Эта элементарная живописность была дороже юнымъ слушателямъ всякихъ взрывовъ чувства, страсти и ума, ибо такія черты указывали на различіе отъ людей старой школы, для которыхъ было только одно важно, чтобъ знали то, что происходитъ; о внѣшнихъ подробностяхъ они не заботились. Что видимый міръ существовалъ для Мюссе, это было самое главное для молодыхъ людей; но это не могло имѣть такого значенія для него самого, такъ какъ сила его заключалась совсѣмъ въ другомъ и онъ никогда не чувствовалъ стремленія соперничать съ Гюго или съ Теофилемъ Готье.

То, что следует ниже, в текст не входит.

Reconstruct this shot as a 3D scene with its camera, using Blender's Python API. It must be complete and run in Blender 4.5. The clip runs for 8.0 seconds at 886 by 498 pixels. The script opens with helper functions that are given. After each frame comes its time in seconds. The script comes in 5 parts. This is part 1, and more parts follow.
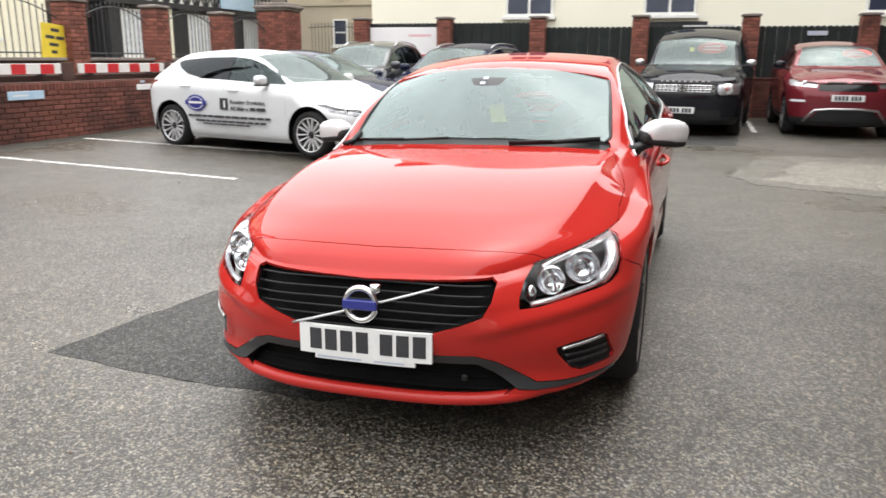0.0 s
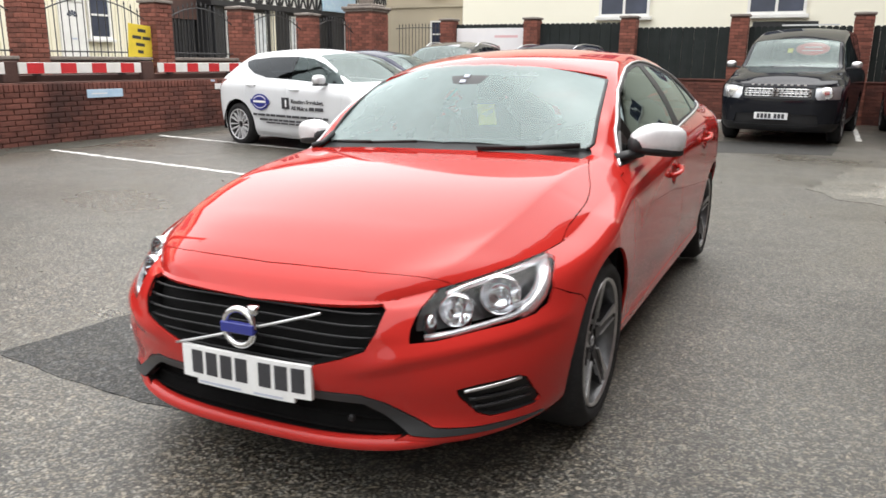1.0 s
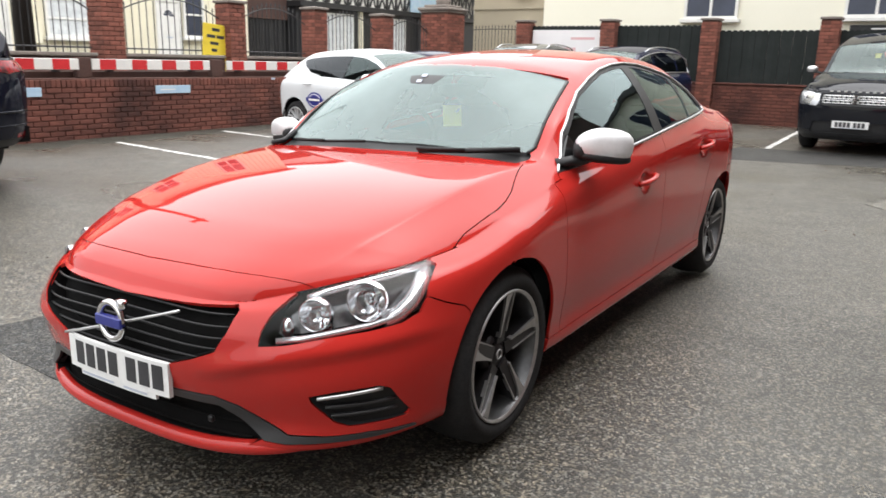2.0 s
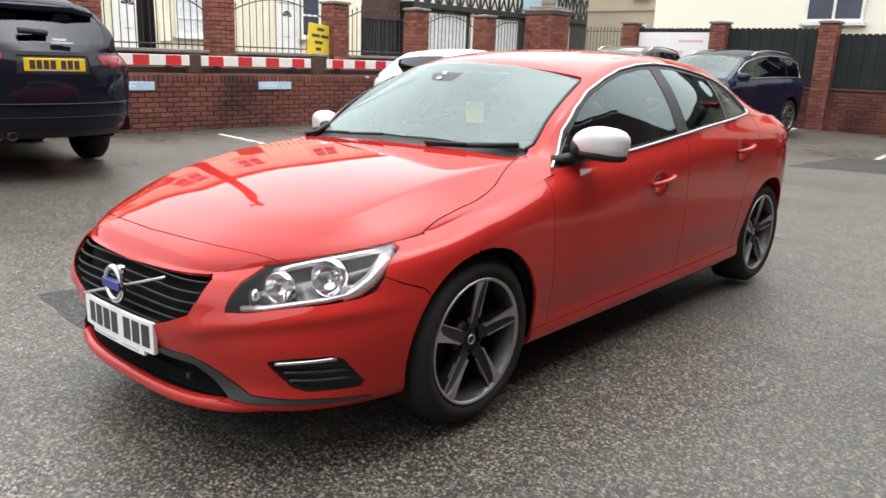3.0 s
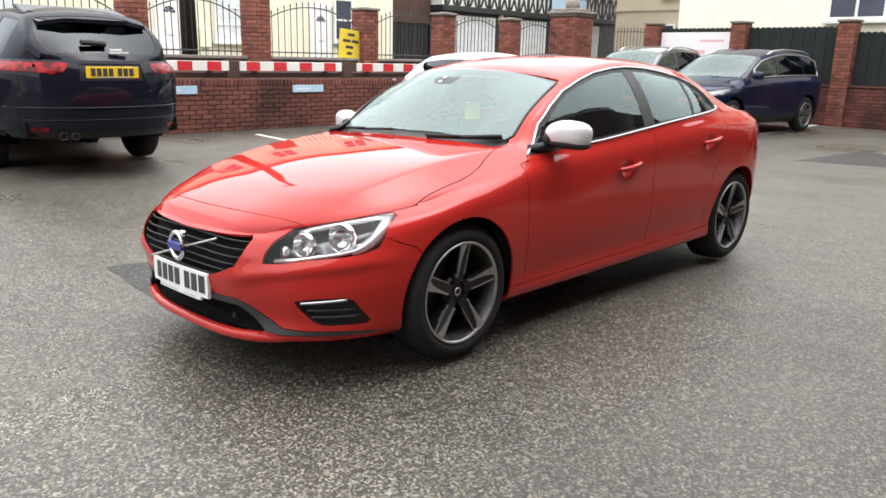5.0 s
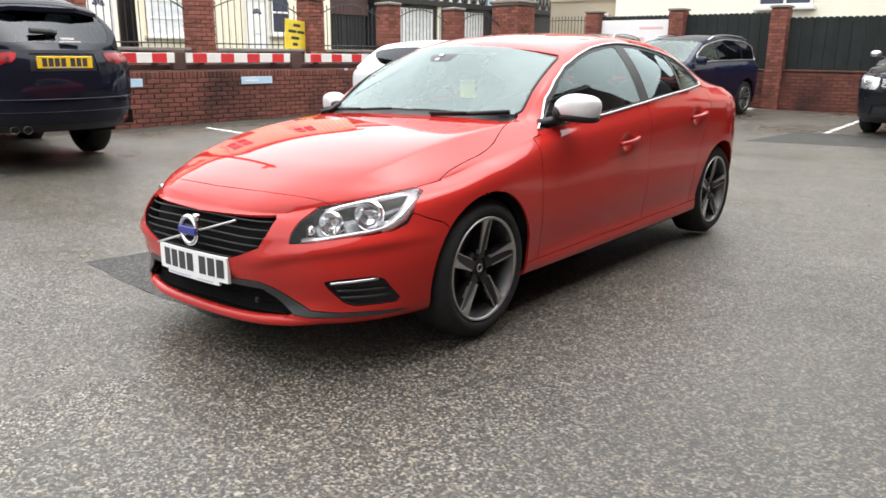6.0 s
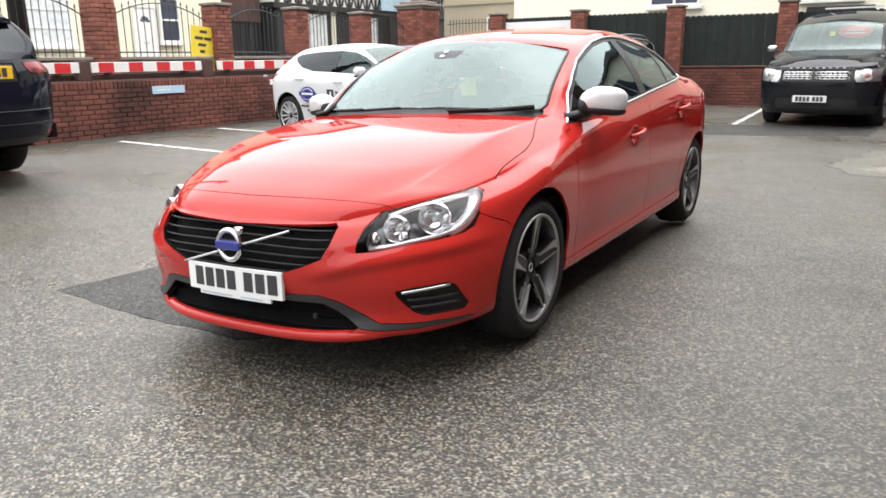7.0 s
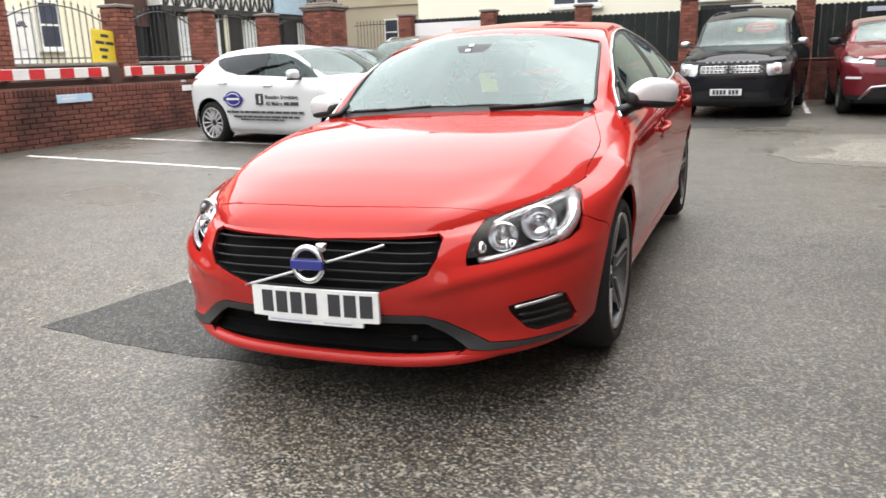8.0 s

Помимо этого, Мюссе былъ, прежде всего, аристократъ, свѣтскій человѣкъ и дэнди, считавшій долгомъ чести смотрѣть на литературу лишь какъ на праздную забаву. Длинноволосые литераторы въ калабрійскихъ шляпахъ не годились ему въ товарищи.

Его отношенія къ публикѣ были въ началѣ нѣсколько шатки; онъ сдѣлалъ попытку привести ее въ изумленіе и подразнить ее. Она же шла къ нему на встрѣчу съ величайшимъ благоволеніемъ, готовая все простить, даже балладу къ лунѣ, лишь бы онъ явился съ другою физіономіей; и, стремясь доказать свою самостоятельность, индифферентный къ партіямъ, наконецъ, классически настроенный, родственный по духу Матюрену Ренье и Мариво, онъ до извѣстной степени уступилъ тайному давленію. Онъ пріобрѣлъ расположеніе читателей, разсказывая съ юмористическимъ равнодушіемъ о своихъ собственныхъ военныхъ дѣяніяхъ и о подвигахъ своихъ соратниковъ. Въ стихотвореніи Рафаэль или сокровенныя мысли французскаго дворянина онъ объявляетъ, что борьба утомила его; онъ сражался,-- говоритъ онъ,-- въ обоихъ враждебныхъ лагеряхъ, получилъ сотню шрамовъ, придавшихъ ему почтенный видъ, и онъ, которому лишь двадцать одинъ годъ, садится теперь, какъ ветеранъ, выбившійся изъ силъ, на свой лопнувшій барабанъ. Расинъ и Шекспиръ встрѣчаются на его столѣ и засыпаютъ здѣсь рядомъ съ Буало, который простилъ и того, и другаго. Еще въ одномъ стихотвореніи онъ пишетъ: "Въ наши дни искусство болѣе не существуетъ, никто въ него не вѣритъ. Даша литература имѣетъ сто тысячъ причинъ говорить объ утопленникахъ, мертвецахъ и жалкихъ лохмотьяхъ. Она сама трупъ, который мы гальванизируемъ. Она дѣлаетъ свое дѣло, изображая намъ падшихъ женщинъ... она сама подобная женщина и даже самая погибшая изъ всѣхъ тѣхъ, которыя когда-либо мазались и румянились". Эта выходка, очевидно, направленная противъ распущенной фантазіи въ произведеніяхъ ультра-романтики, была такъ юношески безпощадна, что вся современная поэзія могла оскорбиться ею. И, конечно, не по одной случайности было это написано въ томъ самомъ году, когда появилась Ma rion de Lorme, эта драма, при всѣхъ недостаткахъ своихъ столь цѣломудренная, столь спиритуалистическая по ходу идей, столь христіанская по духу, но героиня которой несомнѣнно куртизанка. Вмѣстѣ съ тѣмъ, Мюссе выражался все съ возрастающимъ безчувствіемъ объ идеалахъ молодежи. Почти всѣ поэты юной школы, съ Гюго во главѣ, заявили себя сторонниками сражающейся Греціи; Альфредъ де-Мюссе кокетливо писалъ о своемъ Мардохеѣ, что онъ "питалъ большее уваженіе къ Портѣ и султану Махмуду, нежели къ храброму эллинскому народу, оскверняющему своею кровью чистый мраморъ Пароса".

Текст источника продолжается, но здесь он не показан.